> AIM
Write every line out verbatim and omit the pictures.
--- Start of DATA EXTRACT ---
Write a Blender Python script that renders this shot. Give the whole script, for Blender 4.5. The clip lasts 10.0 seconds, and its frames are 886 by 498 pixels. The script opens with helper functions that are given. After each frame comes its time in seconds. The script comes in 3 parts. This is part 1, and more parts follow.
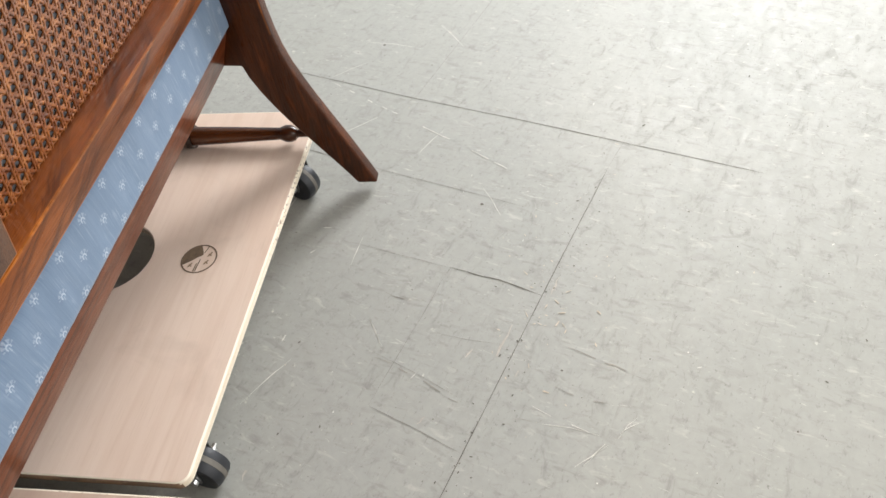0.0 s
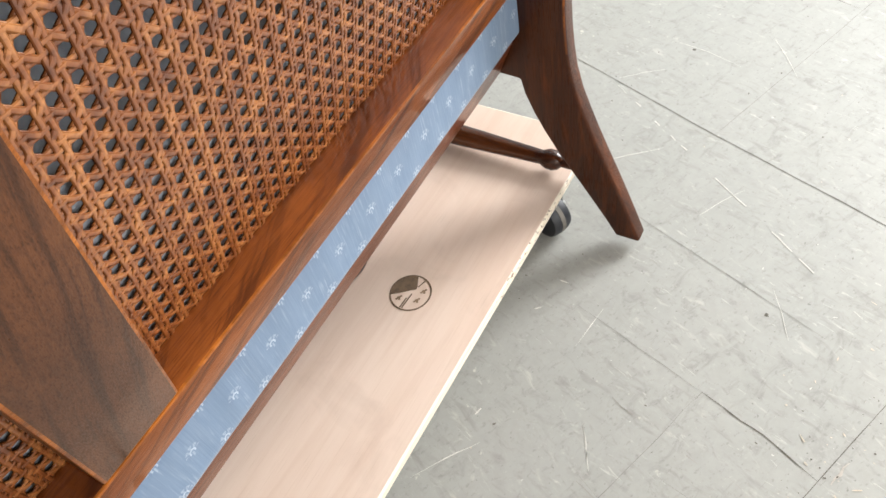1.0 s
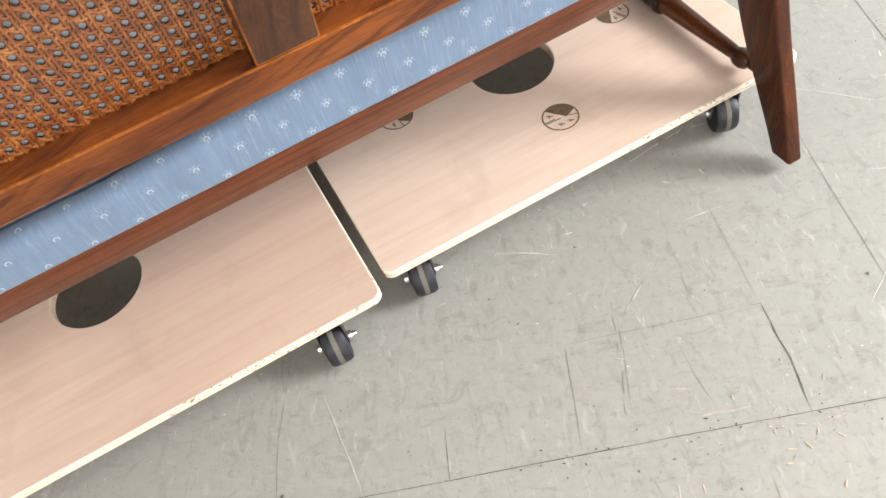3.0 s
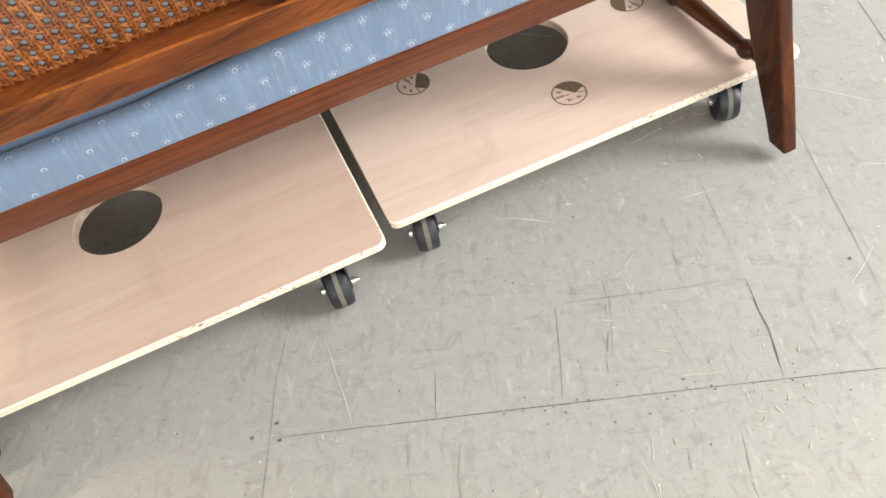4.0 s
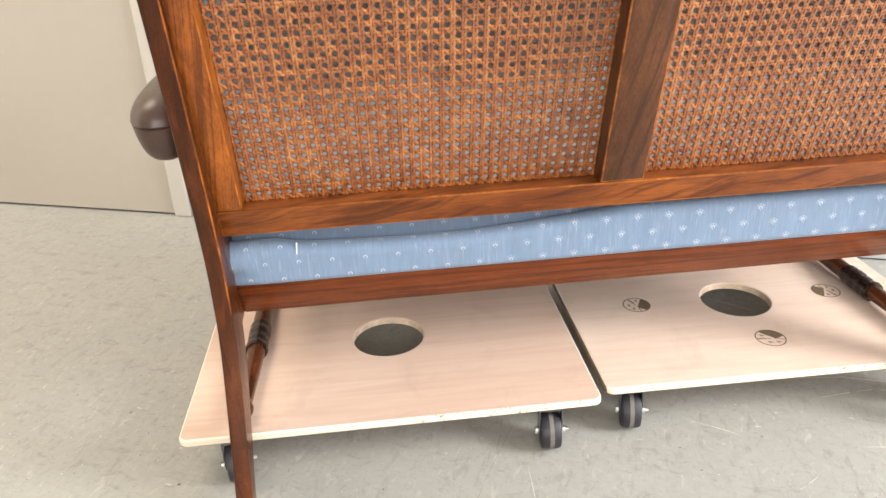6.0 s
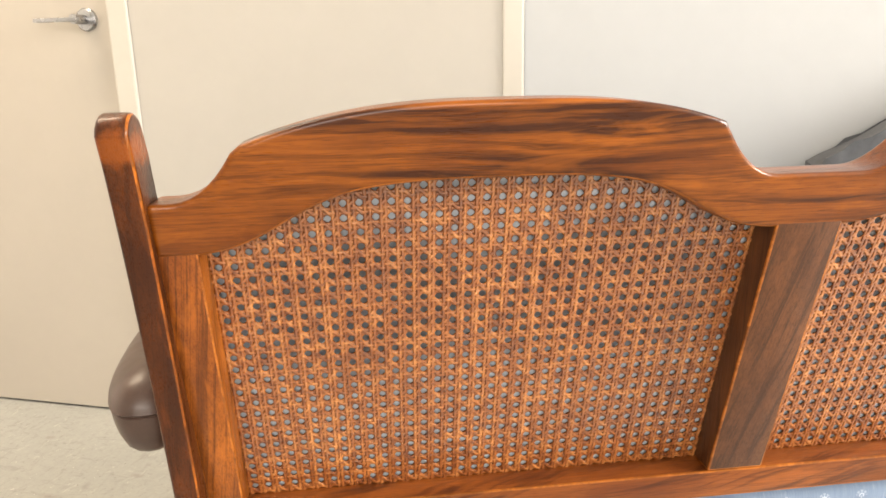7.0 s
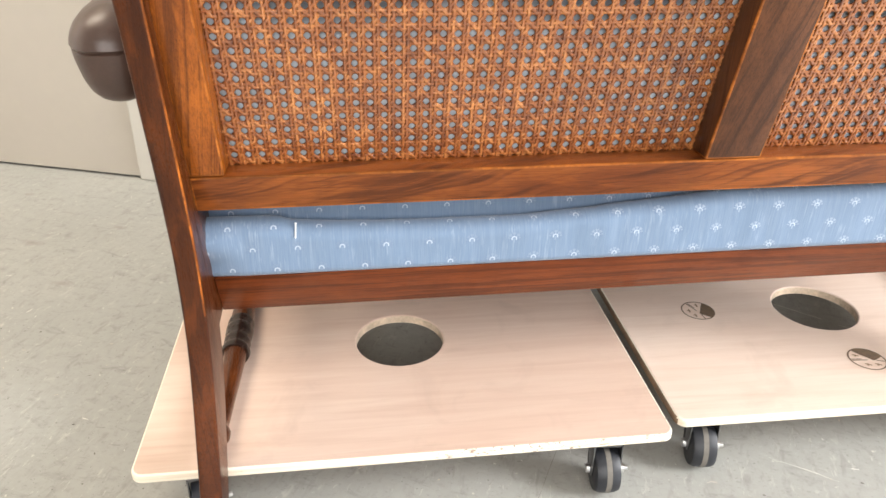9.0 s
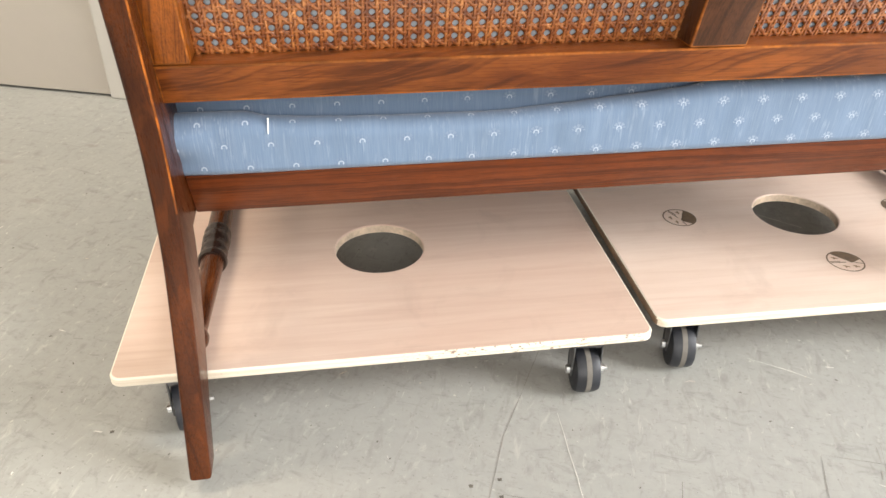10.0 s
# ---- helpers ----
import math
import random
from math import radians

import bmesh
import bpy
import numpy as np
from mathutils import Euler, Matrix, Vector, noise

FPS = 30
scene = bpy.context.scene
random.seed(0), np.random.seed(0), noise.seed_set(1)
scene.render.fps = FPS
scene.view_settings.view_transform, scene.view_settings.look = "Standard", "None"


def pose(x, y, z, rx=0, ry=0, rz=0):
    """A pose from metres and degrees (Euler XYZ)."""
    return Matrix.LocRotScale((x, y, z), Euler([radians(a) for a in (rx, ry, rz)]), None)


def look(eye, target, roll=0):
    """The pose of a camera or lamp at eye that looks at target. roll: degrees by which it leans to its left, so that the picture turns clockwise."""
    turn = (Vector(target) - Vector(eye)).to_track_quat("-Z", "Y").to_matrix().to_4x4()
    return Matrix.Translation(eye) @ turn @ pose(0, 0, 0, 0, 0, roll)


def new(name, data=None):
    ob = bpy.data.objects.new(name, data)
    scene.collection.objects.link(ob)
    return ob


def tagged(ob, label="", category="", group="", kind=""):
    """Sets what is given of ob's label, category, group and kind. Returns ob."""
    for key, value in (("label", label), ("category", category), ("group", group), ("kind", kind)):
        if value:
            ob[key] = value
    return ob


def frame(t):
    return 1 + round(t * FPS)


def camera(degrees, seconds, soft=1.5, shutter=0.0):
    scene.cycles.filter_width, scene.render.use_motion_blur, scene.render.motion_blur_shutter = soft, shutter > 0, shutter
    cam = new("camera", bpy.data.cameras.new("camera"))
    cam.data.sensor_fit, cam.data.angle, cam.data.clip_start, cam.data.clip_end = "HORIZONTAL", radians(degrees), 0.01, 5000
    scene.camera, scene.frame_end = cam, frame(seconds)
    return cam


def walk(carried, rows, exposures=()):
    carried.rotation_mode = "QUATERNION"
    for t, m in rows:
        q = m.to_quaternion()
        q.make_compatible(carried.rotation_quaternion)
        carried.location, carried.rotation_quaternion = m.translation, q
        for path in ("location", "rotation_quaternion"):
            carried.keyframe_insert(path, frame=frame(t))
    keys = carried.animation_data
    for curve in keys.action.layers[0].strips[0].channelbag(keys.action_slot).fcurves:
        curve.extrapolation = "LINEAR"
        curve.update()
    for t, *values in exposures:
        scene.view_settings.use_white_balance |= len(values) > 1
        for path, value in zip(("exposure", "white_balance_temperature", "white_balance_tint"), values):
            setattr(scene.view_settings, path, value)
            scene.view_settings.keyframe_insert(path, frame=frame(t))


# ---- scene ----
cam = camera(62.73, 10.0, shutter=0.0)
PATH = [
    (0, (-0.2778, -0.3812, 0.7706), (0.2424, -0.2578, 0.1754), -10.23),
    (0.5, (-0.1287, -0.3179, 0.7578), (0.3318, -0.0795, 0.1486), -12.59),
    (1, (-0.0358, -0.2605, 0.7527), (0.3479, 0.0593, 0.1278), -14.06),
    (1.5, (0.0191, -0.2954, 0.7487), (0.3129, 0.0910, 0.1128), -15.37),
    (2, (0.0372, -0.3435, 0.7528), (0.2353, 0.0896, 0.1100), -16.38),
    (2.5, (-0.0096, -0.4256, 0.7648), (0.1258, 0.0324, 0.1230), -17.44),
    (3, (-0.0622, -0.5038, 0.7768), (0.0650, -0.0440, 0.1346), -16.40),
    (3.2, (-0.0668, -0.5162, 0.7711), (0.0578, -0.0558, 0.1289), -15.94),
    (4.3, (-0.1237, -0.6232, 0.7744), (-0.0087, -0.1418, 0.1460), -11.67),
    (4.5, (-0.1582, -0.6630, 0.7941), (-0.0522, -0.1727, 0.1709), -11.00),
    (5, (-0.2264, -0.8151, 0.8449), (-0.1518, -0.2553, 0.2783), -7.68),
    (5.1, (-0.2306, -0.8144, 0.8575), (-0.1592, -0.2445, 0.3006), -7.07),
    (5.5, (-0.2709, -0.8440, 0.8242), (-0.1935, -0.2006, 0.3551), -3.61),
    (6, (-0.3231, -0.8591, 0.7583), (-0.2523, -0.1425, 0.4097), -2.38),
    (6.2, (-0.3366, -0.8017, 0.7818), (-0.2612, -0.0647, 0.4800), -2.10),
    (7.3, (-0.3691, -0.6053, 0.8311), (-0.2811, 0.1639, 0.6296), -0.86),
    (7.5, (-0.3669, -0.6101, 0.8139), (-0.2864, 0.1573, 0.6026), -0.90),
    (8, (-0.3792, -0.6151, 0.7614), (-0.2891, 0.1357, 0.5002), -0.49),
    (8.5, (-0.3789, -0.6239, 0.7100), (-0.2847, 0.1022, 0.3878), 0.41),
    (9, (-0.3737, -0.6311, 0.6680), (-0.2773, 0.0698, 0.2946), 0.86),
    (9.5, (-0.3733, -0.6368, 0.6375), (-0.2699, 0.0430, 0.2286), 1.14),
    (10, (-0.3691, -0.6386, 0.6275), (-0.2592, 0.0241, 0.1930), 1.08),
]
walk(cam, [(t, look(eye, target, roll)) for t, eye, target, roll in PATH],
     [(0, -0.95, 6600, 10), (1, -0.62, 6600, 10), (2.5, -0.52, 6750, 11), (4.5, -0.60, 6750, 11), (6, -0.26, 6900, 12), (7.5, -0.08, 7700, 13), (8.5, 0.04, 6600, 12), (9.0, -0.19, 6650, 11), (10, -0.37, 6750, 11)])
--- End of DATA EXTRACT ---
> SOLVED EXERCISE
Write a Blender Python script that renders this shot. Give the whole script, for Blender 4.5. The clip lasts 10.0 seconds, and its frames are 886 by 498 pixels. The script opens with helper functions that are given. After each frame comes its time in seconds. The script comes in 3 parts. This is part 1, and more parts follow.
0.0 s
1.0 s
3.0 s
4.0 s
6.0 s
7.0 s
9.0 s
10.0 s
# ---- helpers ----
import math
import random
from math import radians

import bmesh
import bpy
import numpy as np
from mathutils import Euler, Matrix, Vector, noise

FPS = 30
scene = bpy.context.scene
random.seed(0), np.random.seed(0), noise.seed_set(1)
scene.render.fps = FPS
scene.view_settings.view_transform, scene.view_settings.look = "Standard", "None"


def pose(x, y, z, rx=0, ry=0, rz=0):
    """A pose from metres and degrees (Euler XYZ)."""
    return Matrix.LocRotScale((x, y, z), Euler([radians(a) for a in (rx, ry, rz)]), None)


def look(eye, target, roll=0):
    """The pose of a camera or lamp at eye that looks at target. roll: degrees by which it leans to its left, so that the picture turns clockwise."""
    turn = (Vector(target) - Vector(eye)).to_track_quat("-Z", "Y").to_matrix().to_4x4()
    return Matrix.Translation(eye) @ turn @ pose(0, 0, 0, 0, 0, roll)


def new(name, data=None):
    ob = bpy.data.objects.new(name, data)
    scene.collection.objects.link(ob)
    return ob


def tagged(ob, label="", category="", group="", kind=""):
    """Sets what is given of ob's label, category, group and kind. Returns ob."""
    for key, value in (("label", label), ("category", category), ("group", group), ("kind", kind)):
        if value:
            ob[key] = value
    return ob


def frame(t):
    return 1 + round(t * FPS)


def camera(degrees, seconds, soft=1.5, shutter=0.0):
    scene.cycles.filter_width, scene.render.use_motion_blur, scene.render.motion_blur_shutter = soft, shutter > 0, shutter
    cam = new("camera", bpy.data.cameras.new("camera"))
    cam.data.sensor_fit, cam.data.angle, cam.data.clip_start, cam.data.clip_end = "HORIZONTAL", radians(degrees), 0.01, 5000
    scene.camera, scene.frame_end = cam, frame(seconds)
    return cam


def walk(carried, rows, exposures=()):
    carried.rotation_mode = "QUATERNION"
    for t, m in rows:
        q = m.to_quaternion()
        q.make_compatible(carried.rotation_quaternion)
        carried.location, carried.rotation_quaternion = m.translation, q
        for path in ("location", "rotation_quaternion"):
            carried.keyframe_insert(path, frame=frame(t))
    keys = carried.animation_data
    for curve in keys.action.layers[0].strips[0].channelbag(keys.action_slot).fcurves:
        curve.extrapolation = "LINEAR"
        curve.update()
    for t, *values in exposures:
        scene.view_settings.use_white_balance |= len(values) > 1
        for path, value in zip(("exposure", "white_balance_temperature", "white_balance_tint"), values):
            setattr(scene.view_settings, path, value)
            scene.view_settings.keyframe_insert(path, frame=frame(t))


# ---- scene ----
cam = camera(62.73, 10.0, shutter=0.0)
PATH = [
    (0, (-0.2778, -0.3812, 0.7706), (0.2424, -0.2578, 0.1754), -10.23),
    (0.5, (-0.1287, -0.3179, 0.7578), (0.3318, -0.0795, 0.1486), -12.59),
    (1, (-0.0358, -0.2605, 0.7527), (0.3479, 0.0593, 0.1278), -14.06),
    (1.5, (0.0191, -0.2954, 0.7487), (0.3129, 0.0910, 0.1128), -15.37),
    (2, (0.0372, -0.3435, 0.7528), (0.2353, 0.0896, 0.1100), -16.38),
    (2.5, (-0.0096, -0.4256, 0.7648), (0.1258, 0.0324, 0.1230), -17.44),
    (3, (-0.0622, -0.5038, 0.7768), (0.0650, -0.0440, 0.1346), -16.40),
    (3.2, (-0.0668, -0.5162, 0.7711), (0.0578, -0.0558, 0.1289), -15.94),
    (4.3, (-0.1237, -0.6232, 0.7744), (-0.0087, -0.1418, 0.1460), -11.67),
    (4.5, (-0.1582, -0.6630, 0.7941), (-0.0522, -0.1727, 0.1709), -11.00),
    (5, (-0.2264, -0.8151, 0.8449), (-0.1518, -0.2553, 0.2783), -7.68),
    (5.1, (-0.2306, -0.8144, 0.8575), (-0.1592, -0.2445, 0.3006), -7.07),
    (5.5, (-0.2709, -0.8440, 0.8242), (-0.1935, -0.2006, 0.3551), -3.61),
    (6, (-0.3231, -0.8591, 0.7583), (-0.2523, -0.1425, 0.4097), -2.38),
    (6.2, (-0.3366, -0.8017, 0.7818), (-0.2612, -0.0647, 0.4800), -2.10),
    (7.3, (-0.3691, -0.6053, 0.8311), (-0.2811, 0.1639, 0.6296), -0.86),
    (7.5, (-0.3669, -0.6101, 0.8139), (-0.2864, 0.1573, 0.6026), -0.90),
    (8, (-0.3792, -0.6151, 0.7614), (-0.2891, 0.1357, 0.5002), -0.49),
    (8.5, (-0.3789, -0.6239, 0.7100), (-0.2847, 0.1022, 0.3878), 0.41),
    (9, (-0.3737, -0.6311, 0.6680), (-0.2773, 0.0698, 0.2946), 0.86),
    (9.5, (-0.3733, -0.6368, 0.6375), (-0.2699, 0.0430, 0.2286), 1.14),
    (10, (-0.3691, -0.6386, 0.6275), (-0.2592, 0.0241, 0.1930), 1.08),
]
walk(cam, [(t, look(eye, target, roll)) for t, eye, target, roll in PATH],
     [(0, -0.95, 6600, 10), (1, -0.62, 6600, 10), (2.5, -0.52, 6750, 11), (4.5, -0.60, 6750, 11), (6, -0.26, 6900, 12), (7.5, -0.08, 7700, 13), (8.5, 0.04, 6600, 12), (9.0, -0.19, 6650, 11), (10, -0.37, 6750, 11)])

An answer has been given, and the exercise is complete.